The listing below should be copied in full, word for word.

> [Supplied data]:
§
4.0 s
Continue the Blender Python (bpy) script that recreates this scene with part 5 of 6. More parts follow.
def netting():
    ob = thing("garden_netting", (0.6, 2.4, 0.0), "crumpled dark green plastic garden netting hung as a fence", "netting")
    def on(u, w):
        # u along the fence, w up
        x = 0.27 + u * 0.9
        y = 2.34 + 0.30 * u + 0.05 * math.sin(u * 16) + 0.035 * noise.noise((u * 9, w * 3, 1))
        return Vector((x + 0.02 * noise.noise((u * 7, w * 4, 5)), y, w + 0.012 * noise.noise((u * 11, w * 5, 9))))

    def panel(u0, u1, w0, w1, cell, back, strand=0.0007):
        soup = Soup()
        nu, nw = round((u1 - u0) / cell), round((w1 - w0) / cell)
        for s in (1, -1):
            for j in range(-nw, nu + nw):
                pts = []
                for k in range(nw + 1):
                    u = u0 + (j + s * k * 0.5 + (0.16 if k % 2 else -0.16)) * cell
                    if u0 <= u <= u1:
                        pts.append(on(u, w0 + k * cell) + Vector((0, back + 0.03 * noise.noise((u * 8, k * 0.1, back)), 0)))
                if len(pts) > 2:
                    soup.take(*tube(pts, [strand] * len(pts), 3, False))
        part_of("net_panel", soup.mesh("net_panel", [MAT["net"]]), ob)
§
> [Task answer]:
4.0 s
Continue the Blender Python (bpy) script that recreates this scene with part 5 of 6. More parts follow.
def netting():
    ob = thing("garden_netting", (0.6, 2.4, 0.0), "crumpled dark green plastic garden netting hung as a fence", "netting")
    def on(u, w):
        # u along the fence, w up
        x = 0.27 + u * 0.9
        y = 2.34 + 0.30 * u + 0.05 * math.sin(u * 16) + 0.035 * noise.noise((u * 9, w * 3, 1))
        return Vector((x + 0.02 * noise.noise((u * 7, w * 4, 5)), y, w + 0.012 * noise.noise((u * 11, w * 5, 9))))

    def panel(u0, u1, w0, w1, cell, back, strand=0.0007):
        soup = Soup()
        nu, nw = round((u1 - u0) / cell), round((w1 - w0) / cell)
        for s in (1, -1):
            for j in range(-nw, nu + nw):
                pts = []
                for k in range(nw + 1):
                    u = u0 + (j + s * k * 0.5 + (0.16 if k % 2 else -0.16)) * cell
                    if u0 <= u <= u1:
                        pts.append(on(u, w0 + k * cell) + Vector((0, back + 0.03 * noise.noise((u * 8, k * 0.1, back)), 0)))
                if len(pts) > 2:
                    soup.take(*tube(pts, [strand] * len(pts), 3, False))
        part_of("net_panel", soup.mesh("net_panel", [MAT["net"]]), ob)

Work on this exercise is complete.